10.5. Severability. To the extent permitted by applicable law, the parties hereby waive any provision of law that would render any clause of this Agreement invalid or otherwise unenforceable in any respect. In the event that a provision of this Agreement is held to be invalid or otherwise unenforceable, such provision will be interpreted to fulfill its intended purpose to the maximum extent permitted by applicable law, and the remaining provisions of this Agreement will continue in full force and effect.
10.6. No Waiver. Neither party will be deemed to have waived any of its rights under this Agreement by lapse of time or by any statement or representation other than by an authorized representative in an explicit written waiver.
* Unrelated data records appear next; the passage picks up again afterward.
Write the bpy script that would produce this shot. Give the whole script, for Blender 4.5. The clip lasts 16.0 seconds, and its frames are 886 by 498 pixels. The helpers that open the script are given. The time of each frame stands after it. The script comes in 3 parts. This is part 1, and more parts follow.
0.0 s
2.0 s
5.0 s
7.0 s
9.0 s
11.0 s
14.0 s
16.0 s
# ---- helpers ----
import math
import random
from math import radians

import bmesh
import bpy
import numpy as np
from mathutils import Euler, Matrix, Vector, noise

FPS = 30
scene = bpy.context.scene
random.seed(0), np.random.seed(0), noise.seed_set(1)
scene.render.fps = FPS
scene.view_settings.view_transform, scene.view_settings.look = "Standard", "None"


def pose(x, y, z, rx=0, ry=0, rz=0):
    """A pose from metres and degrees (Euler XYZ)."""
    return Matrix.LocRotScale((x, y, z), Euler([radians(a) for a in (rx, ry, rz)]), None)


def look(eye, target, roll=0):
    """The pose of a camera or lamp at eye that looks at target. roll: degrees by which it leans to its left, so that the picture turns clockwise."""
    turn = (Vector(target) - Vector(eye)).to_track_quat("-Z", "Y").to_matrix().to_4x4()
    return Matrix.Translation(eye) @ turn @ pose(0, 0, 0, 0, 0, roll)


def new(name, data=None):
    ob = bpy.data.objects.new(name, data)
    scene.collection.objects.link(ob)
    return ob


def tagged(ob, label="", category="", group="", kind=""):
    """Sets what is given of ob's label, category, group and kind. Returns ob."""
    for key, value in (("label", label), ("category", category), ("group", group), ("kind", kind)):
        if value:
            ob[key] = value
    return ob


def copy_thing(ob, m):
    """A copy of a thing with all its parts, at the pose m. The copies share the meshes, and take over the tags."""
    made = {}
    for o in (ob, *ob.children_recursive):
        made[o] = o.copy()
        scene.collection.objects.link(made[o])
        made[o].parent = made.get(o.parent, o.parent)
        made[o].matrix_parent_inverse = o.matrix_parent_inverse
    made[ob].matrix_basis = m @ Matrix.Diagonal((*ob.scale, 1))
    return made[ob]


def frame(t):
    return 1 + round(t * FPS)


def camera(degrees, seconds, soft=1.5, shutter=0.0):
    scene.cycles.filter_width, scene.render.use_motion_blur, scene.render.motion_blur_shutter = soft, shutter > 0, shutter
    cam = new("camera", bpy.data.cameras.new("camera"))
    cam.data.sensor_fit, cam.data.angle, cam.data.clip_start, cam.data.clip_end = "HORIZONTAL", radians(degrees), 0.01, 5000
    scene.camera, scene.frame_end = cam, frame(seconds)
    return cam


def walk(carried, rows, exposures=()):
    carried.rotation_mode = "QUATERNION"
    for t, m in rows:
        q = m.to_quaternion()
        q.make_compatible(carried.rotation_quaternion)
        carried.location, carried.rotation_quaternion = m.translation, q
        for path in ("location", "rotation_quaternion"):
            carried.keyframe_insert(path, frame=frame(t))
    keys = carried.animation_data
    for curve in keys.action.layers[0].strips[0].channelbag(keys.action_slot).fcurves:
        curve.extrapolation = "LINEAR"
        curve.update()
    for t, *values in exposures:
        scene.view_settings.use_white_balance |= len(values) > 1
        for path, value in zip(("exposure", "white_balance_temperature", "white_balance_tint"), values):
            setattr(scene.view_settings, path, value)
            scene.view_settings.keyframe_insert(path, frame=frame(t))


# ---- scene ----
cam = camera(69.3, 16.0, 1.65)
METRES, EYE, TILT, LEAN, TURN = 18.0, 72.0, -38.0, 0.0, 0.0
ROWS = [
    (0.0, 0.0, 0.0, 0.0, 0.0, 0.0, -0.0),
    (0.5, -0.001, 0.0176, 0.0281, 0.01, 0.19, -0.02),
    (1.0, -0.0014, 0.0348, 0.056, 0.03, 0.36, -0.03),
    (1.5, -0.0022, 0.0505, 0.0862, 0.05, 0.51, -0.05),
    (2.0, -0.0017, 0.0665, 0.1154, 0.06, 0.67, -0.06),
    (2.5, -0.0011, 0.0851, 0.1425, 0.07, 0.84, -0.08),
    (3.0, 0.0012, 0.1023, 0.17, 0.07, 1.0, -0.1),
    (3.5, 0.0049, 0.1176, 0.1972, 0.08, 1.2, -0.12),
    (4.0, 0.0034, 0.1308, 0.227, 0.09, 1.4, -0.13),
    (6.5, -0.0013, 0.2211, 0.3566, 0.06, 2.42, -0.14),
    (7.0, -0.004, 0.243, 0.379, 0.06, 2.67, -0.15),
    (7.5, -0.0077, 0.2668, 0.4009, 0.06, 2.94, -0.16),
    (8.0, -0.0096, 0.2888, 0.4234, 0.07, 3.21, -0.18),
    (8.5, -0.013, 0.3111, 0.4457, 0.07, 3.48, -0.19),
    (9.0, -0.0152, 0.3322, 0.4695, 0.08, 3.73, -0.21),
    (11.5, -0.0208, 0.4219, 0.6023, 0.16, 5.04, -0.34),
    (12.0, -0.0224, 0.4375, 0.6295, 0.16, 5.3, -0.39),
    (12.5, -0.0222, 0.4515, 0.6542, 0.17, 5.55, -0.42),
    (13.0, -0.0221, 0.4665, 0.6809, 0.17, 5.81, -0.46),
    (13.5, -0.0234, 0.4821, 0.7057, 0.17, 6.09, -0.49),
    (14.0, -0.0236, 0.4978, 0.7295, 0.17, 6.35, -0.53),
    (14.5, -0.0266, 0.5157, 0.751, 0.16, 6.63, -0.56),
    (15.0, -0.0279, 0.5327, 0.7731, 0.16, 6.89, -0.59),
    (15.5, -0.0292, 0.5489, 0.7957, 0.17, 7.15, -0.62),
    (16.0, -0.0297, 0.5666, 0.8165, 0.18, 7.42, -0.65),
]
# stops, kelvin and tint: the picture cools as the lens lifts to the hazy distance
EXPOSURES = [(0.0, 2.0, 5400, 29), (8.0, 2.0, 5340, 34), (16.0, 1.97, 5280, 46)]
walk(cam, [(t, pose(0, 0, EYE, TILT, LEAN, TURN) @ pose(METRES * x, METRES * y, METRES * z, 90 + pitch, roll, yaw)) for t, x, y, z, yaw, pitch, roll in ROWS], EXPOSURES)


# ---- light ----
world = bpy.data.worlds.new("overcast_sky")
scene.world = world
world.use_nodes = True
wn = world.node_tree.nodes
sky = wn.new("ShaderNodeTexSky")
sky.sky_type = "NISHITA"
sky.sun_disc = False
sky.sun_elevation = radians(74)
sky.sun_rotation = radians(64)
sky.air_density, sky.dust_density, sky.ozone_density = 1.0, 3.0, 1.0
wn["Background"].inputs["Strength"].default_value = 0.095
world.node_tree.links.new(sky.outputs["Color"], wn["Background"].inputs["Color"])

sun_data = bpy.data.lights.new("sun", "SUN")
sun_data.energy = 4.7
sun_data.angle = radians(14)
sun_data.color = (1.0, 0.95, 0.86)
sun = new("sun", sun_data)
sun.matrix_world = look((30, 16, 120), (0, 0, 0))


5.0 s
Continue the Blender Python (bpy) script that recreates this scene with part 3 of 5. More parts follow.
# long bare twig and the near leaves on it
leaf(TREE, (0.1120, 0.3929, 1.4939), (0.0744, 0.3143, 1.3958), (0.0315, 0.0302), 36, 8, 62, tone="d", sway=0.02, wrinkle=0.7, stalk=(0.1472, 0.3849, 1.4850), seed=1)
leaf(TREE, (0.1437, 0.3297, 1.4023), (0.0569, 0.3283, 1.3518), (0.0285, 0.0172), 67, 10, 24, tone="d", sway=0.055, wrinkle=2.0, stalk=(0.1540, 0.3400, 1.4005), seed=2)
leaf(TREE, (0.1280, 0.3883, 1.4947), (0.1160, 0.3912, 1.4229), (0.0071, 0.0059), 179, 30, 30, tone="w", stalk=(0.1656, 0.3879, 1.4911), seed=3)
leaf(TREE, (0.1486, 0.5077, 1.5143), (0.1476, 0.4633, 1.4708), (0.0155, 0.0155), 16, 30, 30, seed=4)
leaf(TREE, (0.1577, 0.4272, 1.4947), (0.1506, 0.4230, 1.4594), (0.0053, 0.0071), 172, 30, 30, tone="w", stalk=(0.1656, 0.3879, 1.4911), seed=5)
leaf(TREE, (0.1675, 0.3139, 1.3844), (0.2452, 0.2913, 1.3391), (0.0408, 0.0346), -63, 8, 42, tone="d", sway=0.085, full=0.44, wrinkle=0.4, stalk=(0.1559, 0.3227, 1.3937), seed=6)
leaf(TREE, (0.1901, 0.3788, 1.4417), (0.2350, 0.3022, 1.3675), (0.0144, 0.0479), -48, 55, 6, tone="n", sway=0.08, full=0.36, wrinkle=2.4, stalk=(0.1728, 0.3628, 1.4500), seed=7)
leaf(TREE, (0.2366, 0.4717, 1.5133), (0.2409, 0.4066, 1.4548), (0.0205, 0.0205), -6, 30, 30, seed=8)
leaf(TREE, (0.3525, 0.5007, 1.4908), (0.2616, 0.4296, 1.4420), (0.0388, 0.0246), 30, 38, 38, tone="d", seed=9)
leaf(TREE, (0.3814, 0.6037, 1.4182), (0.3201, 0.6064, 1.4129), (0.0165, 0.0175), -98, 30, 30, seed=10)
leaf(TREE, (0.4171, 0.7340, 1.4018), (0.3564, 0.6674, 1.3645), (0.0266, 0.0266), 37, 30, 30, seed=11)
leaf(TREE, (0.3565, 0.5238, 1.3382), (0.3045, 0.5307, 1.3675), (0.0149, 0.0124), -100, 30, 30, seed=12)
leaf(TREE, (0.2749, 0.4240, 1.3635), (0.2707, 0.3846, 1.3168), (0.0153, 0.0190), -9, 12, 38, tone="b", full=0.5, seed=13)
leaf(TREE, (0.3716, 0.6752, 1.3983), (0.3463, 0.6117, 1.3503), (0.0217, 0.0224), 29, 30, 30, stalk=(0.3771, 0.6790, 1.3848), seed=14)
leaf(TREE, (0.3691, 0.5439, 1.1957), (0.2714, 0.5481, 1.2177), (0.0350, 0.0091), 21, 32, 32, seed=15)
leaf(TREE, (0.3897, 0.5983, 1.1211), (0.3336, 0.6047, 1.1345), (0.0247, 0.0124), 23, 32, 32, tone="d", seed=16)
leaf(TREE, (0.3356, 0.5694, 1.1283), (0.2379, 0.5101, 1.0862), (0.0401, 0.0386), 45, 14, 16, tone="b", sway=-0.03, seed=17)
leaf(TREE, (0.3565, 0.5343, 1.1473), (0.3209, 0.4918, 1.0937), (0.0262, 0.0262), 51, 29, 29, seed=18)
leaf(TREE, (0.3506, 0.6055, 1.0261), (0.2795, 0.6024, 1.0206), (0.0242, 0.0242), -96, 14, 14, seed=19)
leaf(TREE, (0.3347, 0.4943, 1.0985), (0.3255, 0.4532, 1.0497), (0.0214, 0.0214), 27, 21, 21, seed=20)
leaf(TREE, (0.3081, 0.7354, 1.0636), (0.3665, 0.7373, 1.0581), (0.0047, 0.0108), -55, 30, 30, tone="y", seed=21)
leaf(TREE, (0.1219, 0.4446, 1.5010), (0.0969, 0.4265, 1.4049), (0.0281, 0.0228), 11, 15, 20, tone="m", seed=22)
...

No waiver of a breach of this Agreement will constitute a waiver of any other breach of this Agreement.
10.7. Choice of Law & Jurisdiction. Both parties agree that the courts of the Republic of Bulgaria shall have exclusive jurisdiction to settle any dispute or claim (including non-contractual disputes or claims) arising out of or in connection with this Agreement or its subject matter or formation. Parties agree that an interpretation and application of the provisions of following contract Bulgarian law is applicable.
10.9. Entire Agreement. This Agreement sets forth the entire agreement of the parties and supersedes all prior or contemporaneous writings, negotiations, and discussions with respect to its subject matter. Neither party has relied upon any such prior or contemporaneous communications.